Collected data:

============================================================

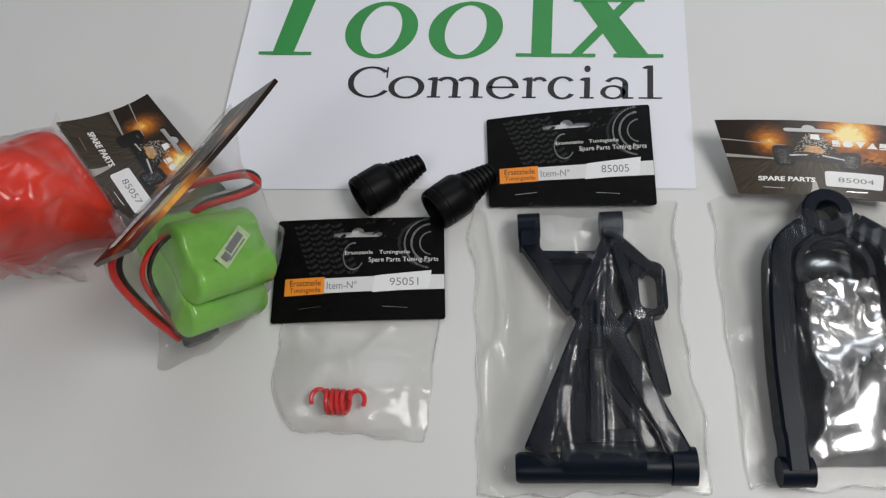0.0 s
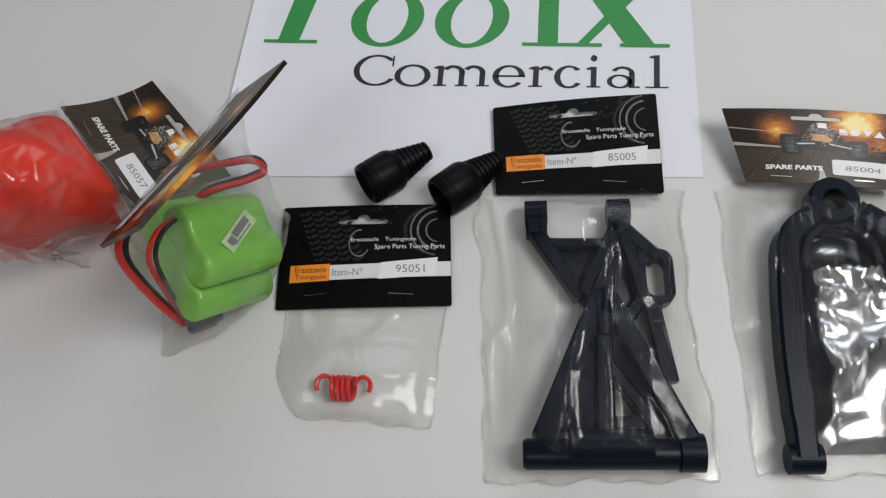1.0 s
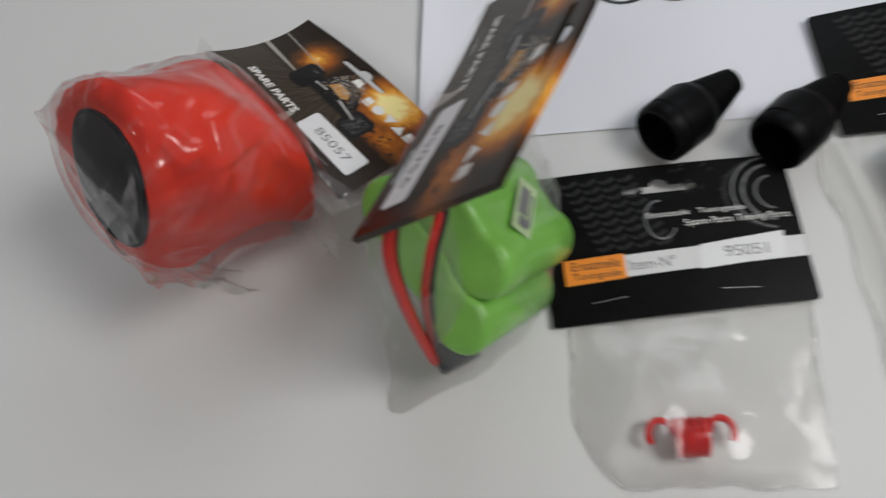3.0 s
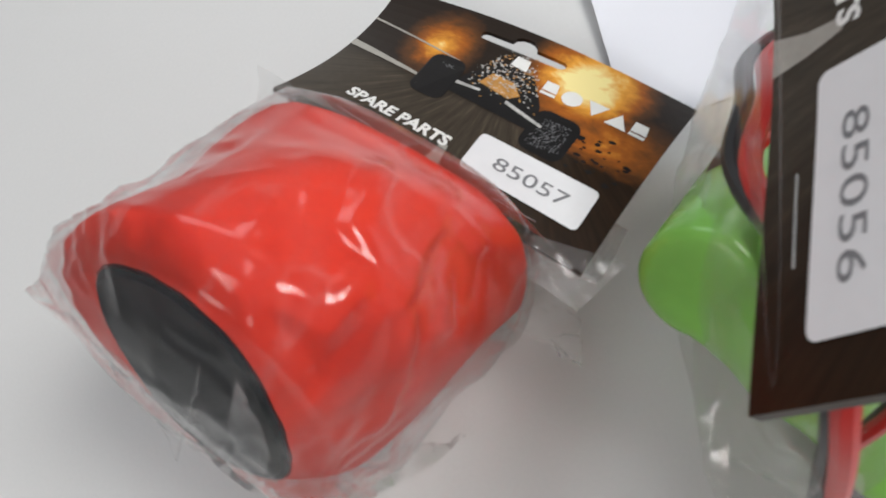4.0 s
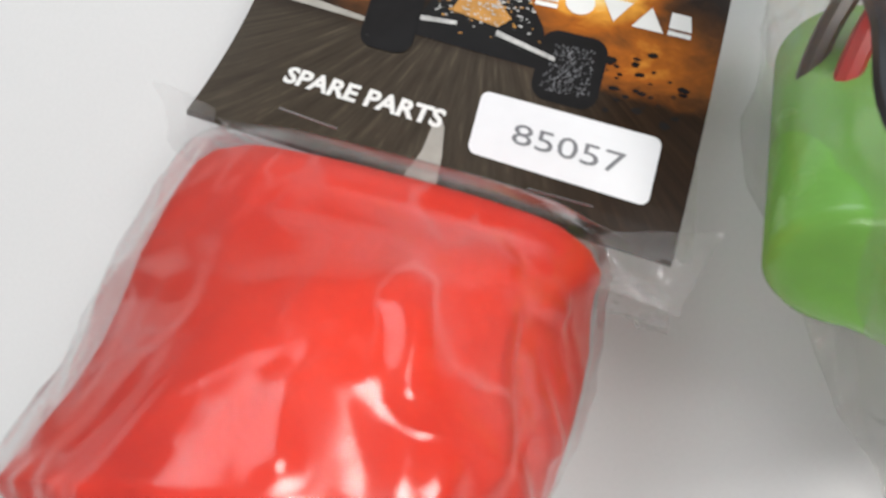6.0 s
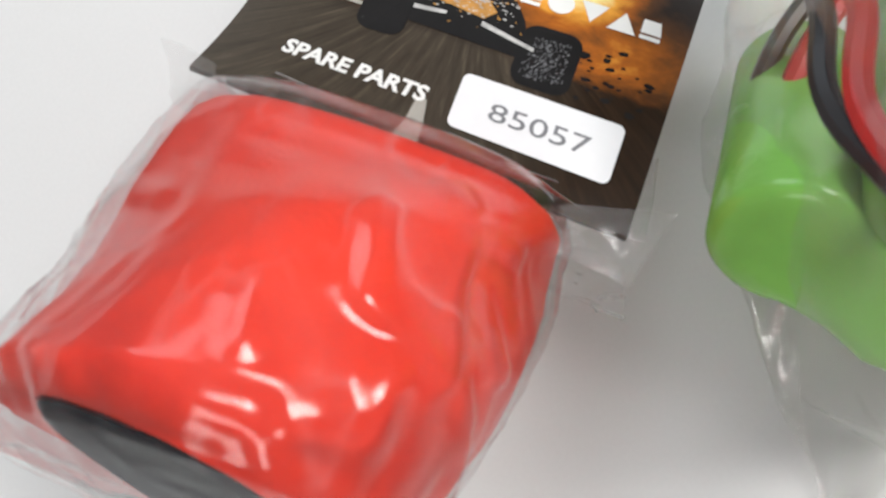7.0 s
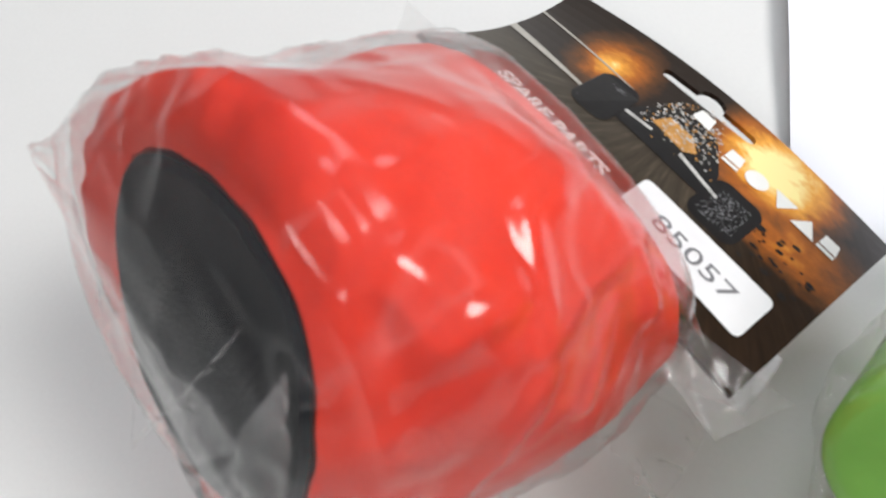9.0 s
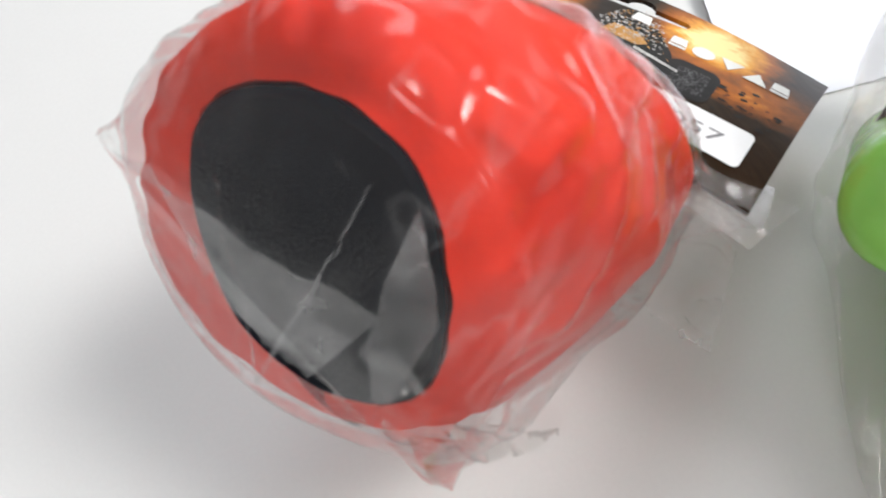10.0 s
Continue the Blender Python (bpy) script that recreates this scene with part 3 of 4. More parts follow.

============================================================

Give the data again exactly as written, with all pictures left out.

0.0 s
1.0 s
3.0 s
4.0 s
6.0 s
7.0 s
9.0 s
10.0 s
Continue the Blender Python (bpy) script that recreates this scene with part 3 of 4. More parts follow.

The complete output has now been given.